### STATED GOAL
Repeat exactly the lines running from the line that contains "q.make_compatible(carried.rotation_quaternion)" to the line that contains "keys = carried.animation_data"; include both ends and add nothing.

### SOURCE MATERIAL
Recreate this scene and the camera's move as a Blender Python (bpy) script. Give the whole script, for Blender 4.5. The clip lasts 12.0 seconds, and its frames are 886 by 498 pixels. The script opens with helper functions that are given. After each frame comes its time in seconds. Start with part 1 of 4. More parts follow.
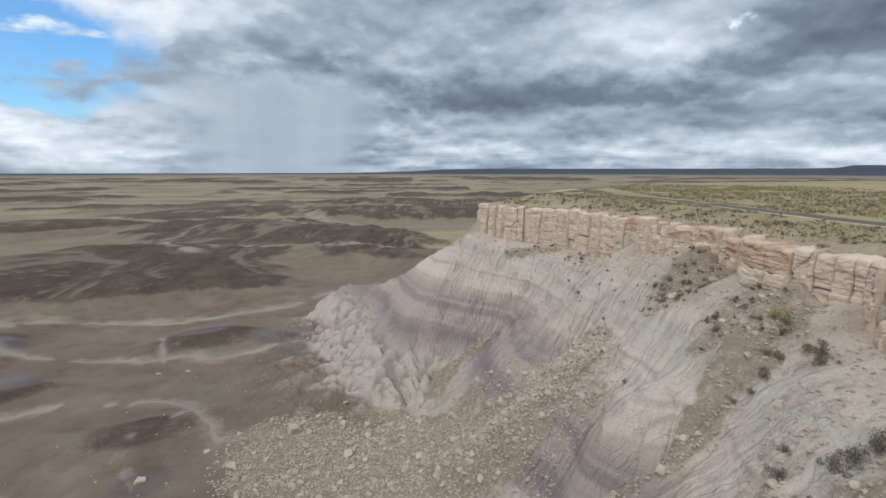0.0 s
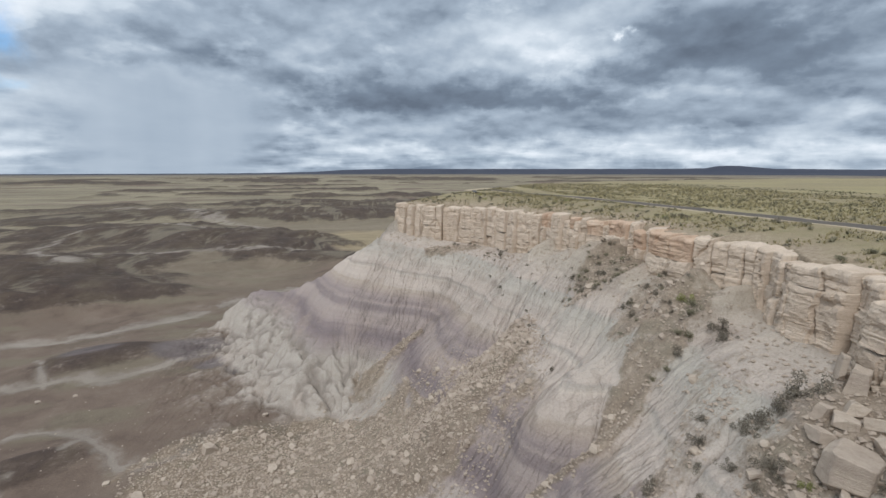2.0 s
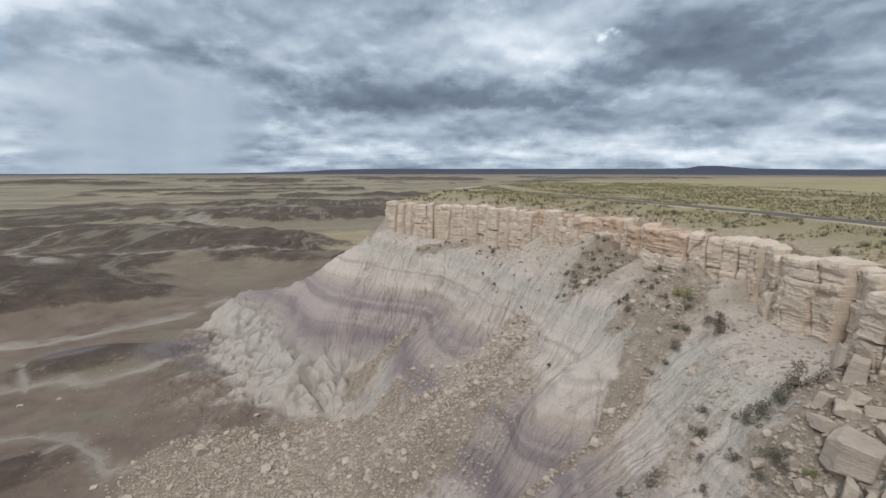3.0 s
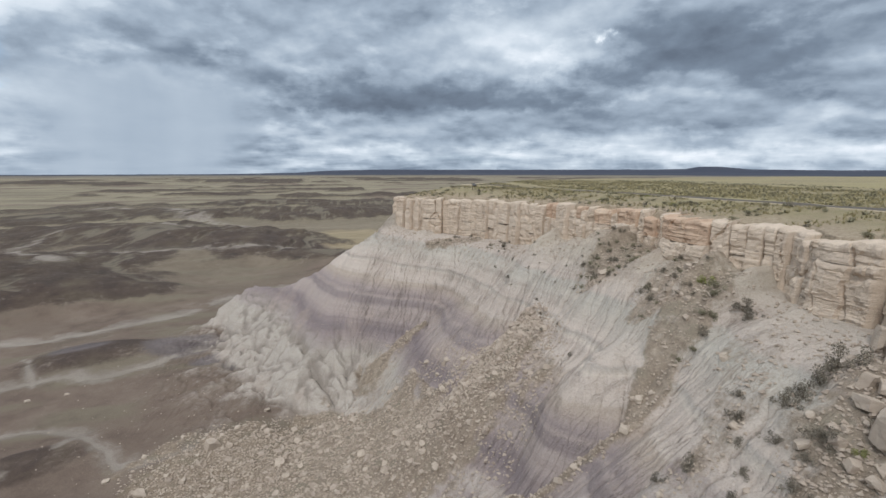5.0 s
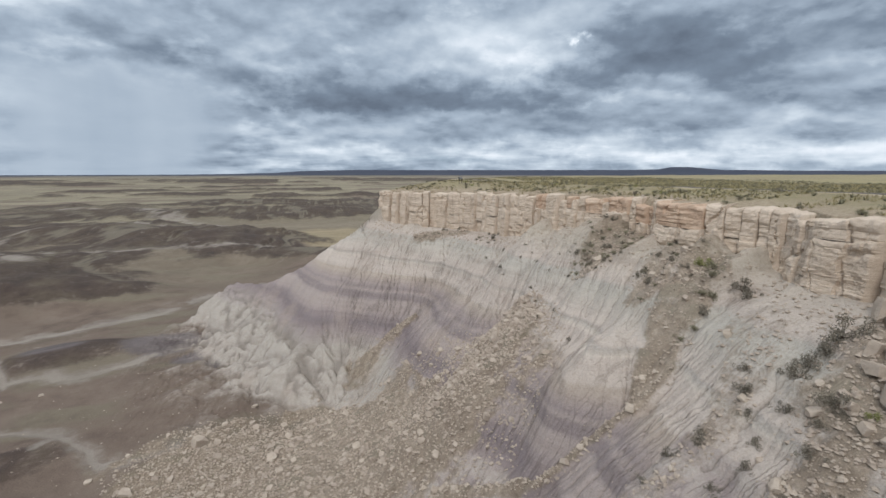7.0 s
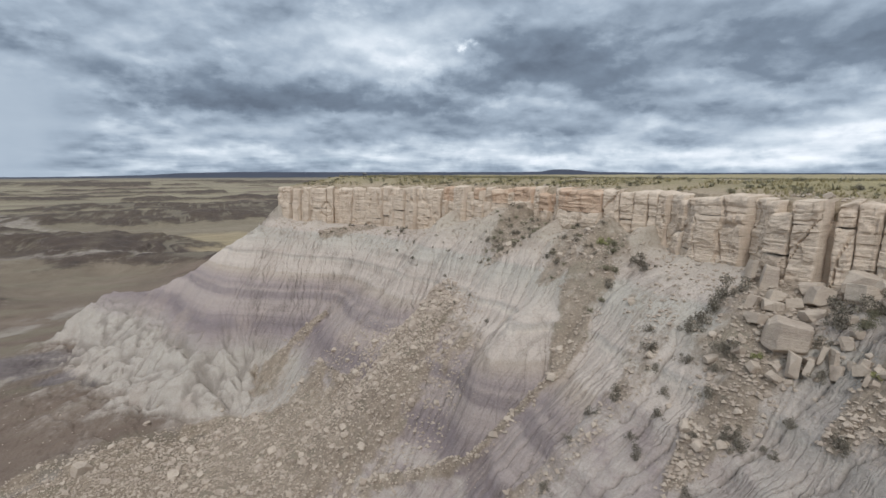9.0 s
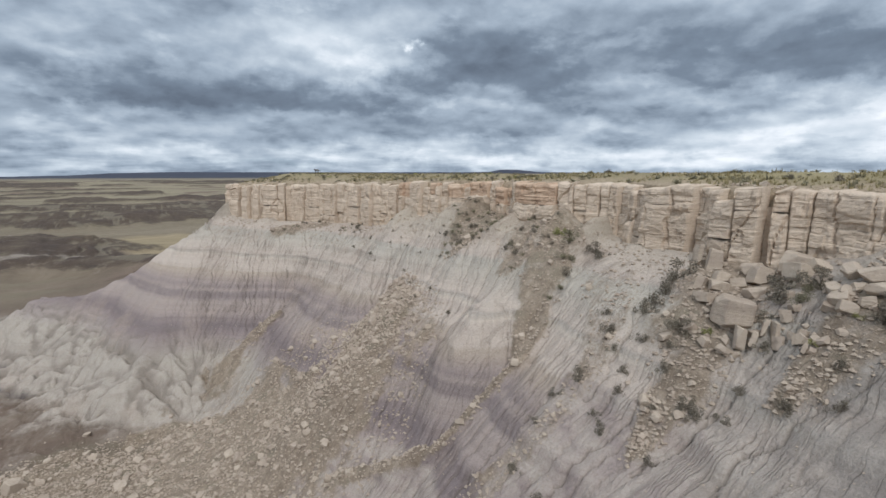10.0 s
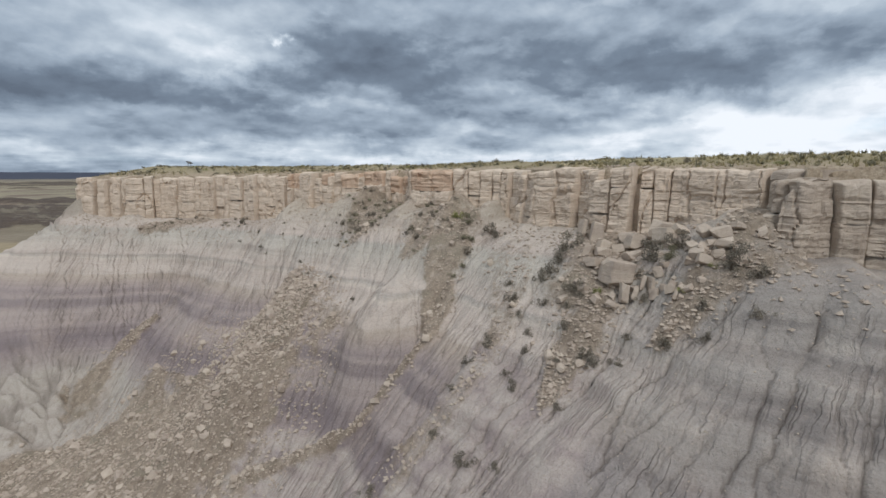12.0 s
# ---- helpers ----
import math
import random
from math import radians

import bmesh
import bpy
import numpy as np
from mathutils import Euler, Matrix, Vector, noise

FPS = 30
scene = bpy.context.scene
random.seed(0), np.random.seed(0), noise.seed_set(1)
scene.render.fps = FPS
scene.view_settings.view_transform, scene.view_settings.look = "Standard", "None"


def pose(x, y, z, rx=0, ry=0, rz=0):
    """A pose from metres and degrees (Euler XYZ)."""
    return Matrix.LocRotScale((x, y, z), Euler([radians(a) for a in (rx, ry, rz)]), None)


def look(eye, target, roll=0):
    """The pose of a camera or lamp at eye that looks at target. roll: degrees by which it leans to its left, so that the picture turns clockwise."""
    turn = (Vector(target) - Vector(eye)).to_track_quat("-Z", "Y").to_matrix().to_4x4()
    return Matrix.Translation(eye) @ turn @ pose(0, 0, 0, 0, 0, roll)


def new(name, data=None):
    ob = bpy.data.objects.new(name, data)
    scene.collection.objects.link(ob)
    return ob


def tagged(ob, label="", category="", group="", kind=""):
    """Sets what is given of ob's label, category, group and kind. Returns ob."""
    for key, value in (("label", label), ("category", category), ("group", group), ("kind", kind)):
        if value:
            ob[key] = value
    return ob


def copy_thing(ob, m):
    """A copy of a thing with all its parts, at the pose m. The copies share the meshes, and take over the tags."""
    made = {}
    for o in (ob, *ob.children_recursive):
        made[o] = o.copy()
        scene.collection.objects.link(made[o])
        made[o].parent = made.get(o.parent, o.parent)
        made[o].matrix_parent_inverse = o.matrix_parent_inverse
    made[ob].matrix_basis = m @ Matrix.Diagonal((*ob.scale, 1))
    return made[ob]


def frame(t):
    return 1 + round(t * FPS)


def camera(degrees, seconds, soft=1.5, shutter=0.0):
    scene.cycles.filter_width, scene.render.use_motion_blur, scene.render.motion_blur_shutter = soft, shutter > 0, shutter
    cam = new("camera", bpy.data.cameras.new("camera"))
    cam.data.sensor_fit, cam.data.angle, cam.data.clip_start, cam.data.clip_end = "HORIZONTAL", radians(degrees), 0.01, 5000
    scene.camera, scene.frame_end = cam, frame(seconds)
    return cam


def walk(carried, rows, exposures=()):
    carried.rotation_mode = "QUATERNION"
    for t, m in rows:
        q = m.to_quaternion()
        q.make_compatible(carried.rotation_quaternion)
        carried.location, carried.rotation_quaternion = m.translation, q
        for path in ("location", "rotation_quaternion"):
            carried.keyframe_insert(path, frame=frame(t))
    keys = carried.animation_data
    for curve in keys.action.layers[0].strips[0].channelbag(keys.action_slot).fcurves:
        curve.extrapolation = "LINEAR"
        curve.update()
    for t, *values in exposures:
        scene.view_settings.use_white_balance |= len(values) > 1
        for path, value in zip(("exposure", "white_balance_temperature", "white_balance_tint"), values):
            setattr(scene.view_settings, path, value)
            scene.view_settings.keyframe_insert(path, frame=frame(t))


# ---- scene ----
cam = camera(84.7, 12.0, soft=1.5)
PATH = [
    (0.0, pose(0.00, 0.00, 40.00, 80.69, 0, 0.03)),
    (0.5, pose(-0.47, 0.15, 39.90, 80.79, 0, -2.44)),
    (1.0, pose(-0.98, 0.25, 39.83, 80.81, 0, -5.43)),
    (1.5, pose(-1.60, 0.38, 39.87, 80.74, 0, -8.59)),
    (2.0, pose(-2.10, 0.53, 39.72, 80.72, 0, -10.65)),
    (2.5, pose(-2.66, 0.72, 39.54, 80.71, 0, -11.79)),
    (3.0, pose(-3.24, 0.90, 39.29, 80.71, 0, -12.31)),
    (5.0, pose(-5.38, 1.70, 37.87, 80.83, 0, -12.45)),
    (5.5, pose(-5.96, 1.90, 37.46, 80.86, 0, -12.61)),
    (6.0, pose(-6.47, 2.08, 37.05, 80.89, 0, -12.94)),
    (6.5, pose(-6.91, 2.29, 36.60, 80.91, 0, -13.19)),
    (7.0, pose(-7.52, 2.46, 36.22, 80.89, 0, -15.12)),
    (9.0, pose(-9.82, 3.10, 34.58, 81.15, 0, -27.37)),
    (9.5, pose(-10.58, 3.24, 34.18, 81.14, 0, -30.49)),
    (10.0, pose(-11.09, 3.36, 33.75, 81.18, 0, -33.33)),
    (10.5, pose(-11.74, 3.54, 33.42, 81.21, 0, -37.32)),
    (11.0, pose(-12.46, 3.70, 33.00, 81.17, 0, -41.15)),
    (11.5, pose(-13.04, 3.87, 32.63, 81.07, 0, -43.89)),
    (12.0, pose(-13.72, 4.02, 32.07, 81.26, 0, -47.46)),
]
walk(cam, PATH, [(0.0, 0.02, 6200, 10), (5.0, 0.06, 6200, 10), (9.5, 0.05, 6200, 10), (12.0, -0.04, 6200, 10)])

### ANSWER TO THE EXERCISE
        q.make_compatible(carried.rotation_quaternion)
        carried.location, carried.rotation_quaternion = m.translation, q
        for path in ("location", "rotation_quaternion"):
            carried.keyframe_insert(path, frame=frame(t))
    keys = carried.animation_data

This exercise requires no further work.